Provided data:

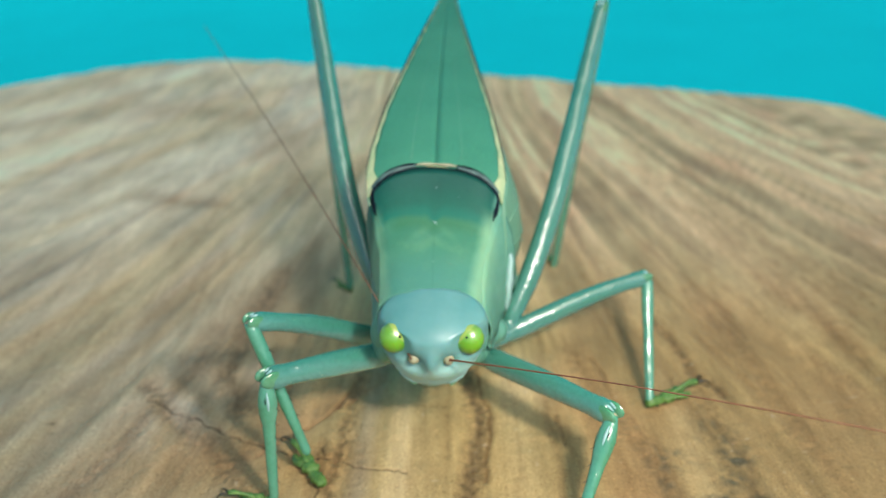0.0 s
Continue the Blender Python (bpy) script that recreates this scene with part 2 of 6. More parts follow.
    b.inputs["Specular IOR Level"].default_value = 0.25
    bump(n, l, b, f.outputs["Fac"], 0.22, 0.00009)
    return m


def mult(nodes, links, v, k):
    m = nodes.new("ShaderNodeMath")
    m.operation = "MULTIPLY"
    m.inputs[1].default_value = k
    links.new(v, m.inputs[0])
    return m.outputs["Value"]


def wing_material():
    """Leathery wing cover: green with a net of fine veins running along it."""
    m, n, l, b = material("wing_skin", 0.48)
    w = noise_tex(n, l, 120, 4)
    r = ramp(n, [(0.3, (0.032, 0.185, 0.115)), (0.7, (0.058, 0.245, 0.150))])
    l.new(w.outputs["Fac"], r.inputs["Fac"])
    tc = n.new("ShaderNodeTexCoord")
    mp = n.new("ShaderNodeMapping")
    mp.inputs["Scale"].default_value = (1, 0.12, 1)
    l.new(tc.outputs["Object"], mp.inputs["Vector"])
    v = n.new("ShaderNodeTexVoronoi")
    v.feature = "DISTANCE_TO_EDGE"
    v.inputs["Scale"].default_value = 5200
    l.new(mp.outputs["Vector"], v.inputs["Vector"])
    rv = ramp(n, [(0.0, (0, 0, 0)), (0.12, (1, 1, 1))])
    l.new(v.outputs["Distance"], rv.inputs["Fac"])
    l.new(mix(n, l, (0.062, 0.275, 0.165), r.outputs["Color"], rv.outputs["Color"]), b.inputs["Base Color"])
    b.inputs["Subsurface Weight"].default_value, b.inputs["Subsurface Scale"].default_value = 0.1, 0.001
    bump(n, l, b, rv.outputs["Color"], 0.08, 0.00006)
    return m


def eye_material(outer):
    """Lime compound eye, paler toward the forehead."""
    m, n, l, b = material("eye_lens", 0.4)
    tc = n.new("ShaderNodeTexCoord")
    sp = n.new("ShaderNodeSeparateXYZ")
    l.new(tc.outputs["Object"], sp.inputs["Vector"])
    mr = n.new("ShaderNodeMapRange")
    mr.inputs["From Min"].default_value, mr.inputs["From Max"].default_value = -0.0016, 0.0016
    l.new(sp.outputs["Z"], mr.inputs["Value"])
    r = ramp(n, [(0.0, (0.035, 0.16, 0.004)), (0.4, (0.10, 0.31, 0.006)), (0.70, (0.12, 0.33, 0.010)), (0.86, (0.15, 0.31, 0.03)), (1.0, (0.03, 0.10, 0.015))])
    w = noise_tex(n, l, 700, 2)
    a = n.new("ShaderNodeMath")
    a.operation = "MULTIPLY_ADD"
    a.inputs[1].default_value = 0.25
    l.new(w.outputs["Fac"], a.inputs[0])
    l.new(mr.outputs["Result"], a.inputs[2])
    s = n.new("ShaderNodeMath")
    s.operation = "SUBTRACT"
    s.inputs[1].default_value = 0.125
    l.new(a.outputs["Value"], s.inputs[0])
    l.new(s.outputs["Value"], r.inputs["Fac"])
    inner = calc(n, l, "MULTIPLY_ADD", sp.outputs["X"], -0.85 * outer, calc(n, l, "MULTIPLY", sp.outputs["Z"], 0.45))
    inner = calc(n, l, "MULTIPLY_ADD", w.outputs["Fac"], 0.0003, inner)
    c = mix(n, l, r.outputs["Color"], (0.36, 0.44, 0.10), mult(n, l, span(n, l, inner, 0.00050, 0.00066), 0.62))
    c = mix(n, l, c, (0.05, 0.12, 0.02), mult(n, l, span(n, l, inner, 0.00098, 0.00108), 0.92))
    l.new(c, b.inputs["Base Color"])
    b.inputs["Coat Weight"].default_value, b.inputs["Coat Roughness"].default_value = 1.0, 0.27
    b.inputs["Coat IOR"].default_value = 1.8
    b.inputs["Subsurface Weight"].default_value, b.inputs["Subsurface Scale"].default_value = 0.2, 0.0006
    return m


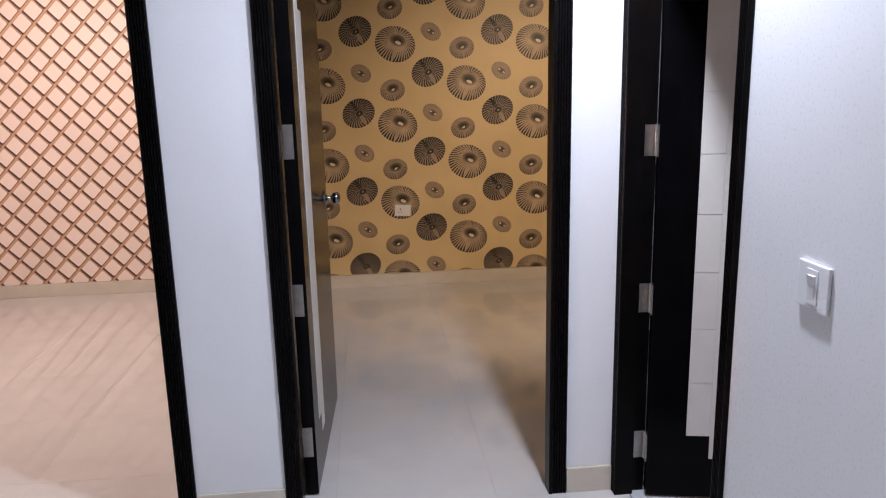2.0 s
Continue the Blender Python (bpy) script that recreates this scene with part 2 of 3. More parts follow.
def tube(bm, pts, r, n=10, steps=8):
    """A round tube along a smooth line through the points."""
    P = [Vector(p) for p in pts]
    line = []
    if steps > 1 and len(P) > 2:
        Q = [2 * P[0] - P[1]] + P + [2 * P[-1] - P[-2]]
        for i in range(1, len(Q) - 2):
            for s in range(steps):
                t = s / steps
                a, b, c, d = Q[i - 1], Q[i], Q[i + 1], Q[i + 2]
                line.append(0.5 * ((2 * b) + (c - a) * t + (2 * a - 5 * b + 4 * c - d) * t * t + (3 * b - a - 3 * c + d) * t ** 3))
        line.append(P[-1])
    else:
        line = P
    rings, up = [], None
    for i, p in enumerate(line):
        d = (line[min(i + 1, len(line) - 1)] - line[max(i - 1, 0)]).normalized()
        if up is None:
            up = d.orthogonal().normalized()
        up = (up - d * up.dot(d)).normalized()
        side = d.cross(up)
        rings.append([p + r * (math.cos(2 * math.pi * k / n) * up + math.sin(2 * math.pi * k / n) * side) for k in range(n)])
    return loft(bm, rings)


def mesh_of(name, bm, mat, smooth=False):
    bmesh.ops.recalc_face_normals(bm, faces=bm.faces)
    me = bpy.data.meshes.new(name)
    bm.to_mesh(me)
    bm.free()
    for m in mat if isinstance(mat, (list, tuple)) else [mat]:
        me.materials.append(m)
    if smooth:
        me.polygons.foreach_set("use_smooth", [True] * len(me.polygons))
        me.set_sharp_from_angle(angle=radians(38))
    return me


def part(name, bm, mat, parent=None, label="", smooth=False):
    ob = new(name, mesh_of(name, bm, mat, smooth))
    if parent:
        ob.parent = parent
    return tagged(ob, label)


def empty(name, m, label, category, group="", kind=""):
    ob = new(name)
    ob.empty_display_size = 0.1
    ob.matrix_world = m
    return tagged(ob, label, category, group, kind)


def B():
    return bmesh.new()


def structure(name, boxes, mat, label, bevel=0.0):
    bm = B()
    for b in boxes:
        box(bm, *b, bevel)
    return tagged(part(name, bm, mat), label, "", "", "structure")


# ---- the shell ----
TH = 0.10
CZ, TOP = 2.617, 2.95
D1L, D1R = -2.58, -1.540
D2L, D2R = -1.224, -0.187
D3 = -0.838
DH = 2.14
WX, SY = -4.2, -5.2
BX0, BX1, BY0, BY1 = 0.128, 2.308, 0.06, -1.446
PX = -1.232
structure("floor", [(WX, SY, -0.12, 0.045, R1Y + 0.1, -0.012), (0.045, 0.12, -0.12, 3.2, R1Y + 0.1, -0.012)], GROUT, "cream polished vitrified tile floor of the hall and rooms")
wall_n = structure("wall_north", [(WX, 0, 0, D1L + 0.03, TH, TOP), (D1L + 0.03, 0, DH - 0.03, D1R - 0.03, TH, TOP), (D1R - 0.03, 0, 0, D2L + 0.03, TH, TOP),
                     (D2L + 0.03, 0, DH - 0.03, D2R - 0.03, TH, TOP), (D2R - 0.03, 0, 0, 0.0, TH, TOP)], PAINT, "white painted wall with two dark framed doorways")
structure("wall_east", [(0, SY, 0, TH, D3 + 0.03, TOP), (0, D3 + 0.03, DH - 0.03, TH, -0.018, TOP), (0, -0.018, 0, TH, TH, TOP)], PAINT, "white painted wall with the bathroom doorway")
structure("wall_west", [(WX - 0.12, SY, 0, WX, R1Y, TOP)], PAINT, "plain white painted wall closing the hall")
structure("wall_south", [(WX - 0.12, SY - 0.12, 0, TH, SY, TOP)], PAINT, "plain white painted wall behind the hall")
structure("wall_partition", [(PX - 0.12, TH, 0, PX, R1Y, TOP)], PAINT, "white painted wall parting the two rooms")
structure("wall_room_back", [(WX, R1Y, 0, PX - 0.06, R1Y + 0.1, TOP)], PAINT, "white painted back wall of the bright room")
structure("wall_bedroom_back", [(PX - 0.06, R2Y, 0, 3.2, R2Y + 0.1, TOP)], PAINT, "white painted back wall of the dim room")
structure("wall_bedroom_east", [(3.1, 0.15, 0, 3.2, R2Y, TOP)], PAINT, "plain white wall closing the dim room")
structure("wall_bedroom_south", [(TH, 0.10, 0, 3.1, 0.15, TOP)], PAINT, "plain white wall between room and bathroom")
tagged(part("wallpaper_trellis", box(B(), WX, R1Y - 0.004, 0.10, PX - 0.12, R1Y, 2.37), LATTICE), "peach wallpaper printed with a brown diamond trellis", "wallpaper", "", "structure")
paper = tagged(part("wallpaper_coils", box(B(), PX, R2Y - 0.004, 0.10, 3.1, R2Y, 2.37), BASEPAPER), "ochre wallpaper printed with black coiled discs", "wallpaper", "", "structure")
structure("ceiling_rooms", [(WX, TH, 2.66, PX - 0.12, R1Y, 2.74), (PX, 0.15, 2.66, 3.1, R2Y, 2.74)], CEIL, "white plastered ceiling of the two rooms")
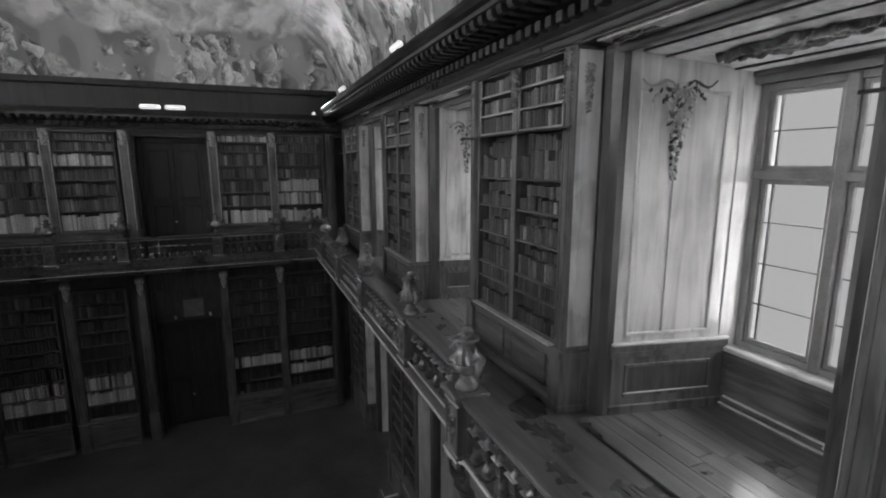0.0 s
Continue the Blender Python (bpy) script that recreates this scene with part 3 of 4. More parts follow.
# end wall cases: above and below the gallery on both sides of the doors
EUP = [0.98, 1.55, 2.0, 2.45, 2.87, 3.31, 3.61, 3.86]
ELOW = [1.05, 1.5, 2.0, 2.5, 3.0, 3.45, 3.9, 4.35, 4.8, 5.2]
ecase = bookcase(0.78, EUP, 0.94, False, "end_bookcase", "dark walnut bookcase on the gallery of the end wall", pil=False, edge=WALNUT_X)
elow = bookcase(0.82, ELOW, 1.0, False, "lower_end_bookcase", "dark walnut bookcase below the end gallery", pil=False, edge=WALNUT_X)
first = True
for k, (cy, yl) in enumerate(((2.68, 2.68), (4.42, 4.5), (-1.62, -1.85), (-3.36, -3.65), (-5.1, -5.4))):
    mu, ml = pose(END + 0.325, cy, GALLERY, 0, 0, 90), pose(END + 0.325, yl, FLOOR, 0, 0, 90)
    if first:
        ecase.matrix_basis, elow.matrix_basis, first = mu, ml, False
    else:
        copy_thing(ecase, mu), copy_thing(elow, ml)
    for m, zs, hf in ((mu, EUP, 0.78), (ml, ELOW, 0.82)):
        rows = shelf_rows(hf, zs, False)
        if zs is ELOW:
            pale = rows[1:3] if cy < 0 else rows[2:3] if cy < 4 else rows[1:3]
        else:
            pale = rows[:1] + rows[4:5] if cy < 0 else rows[:1] + rows[6:7] if cy < 4 else rows[:3]
        for some, mat, say in (([q for q in rows if q not in pale], SHADED_BOOKS if zs is ELOW else BOOKS, "rows of dark old books on the end wall's shelves"), (pale, VELLUM, "rows of pale vellum books on the end wall's shelves")):
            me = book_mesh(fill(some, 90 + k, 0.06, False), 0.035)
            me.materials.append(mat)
            r = new("book_rows", me)
            r.matrix_basis = m
            tagged(r, say, "books", kind="stuff")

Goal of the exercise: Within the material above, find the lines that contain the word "parts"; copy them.

Result of this exercise:
Continue the Blender Python (bpy) script that recreates this scene with part 2 of 6. More parts follow.
Continue the Blender Python (bpy) script that recreates this scene with part 2 of 3. More parts follow.
Continue the Blender Python (bpy) script that recreates this scene with part 3 of 4. More parts follow.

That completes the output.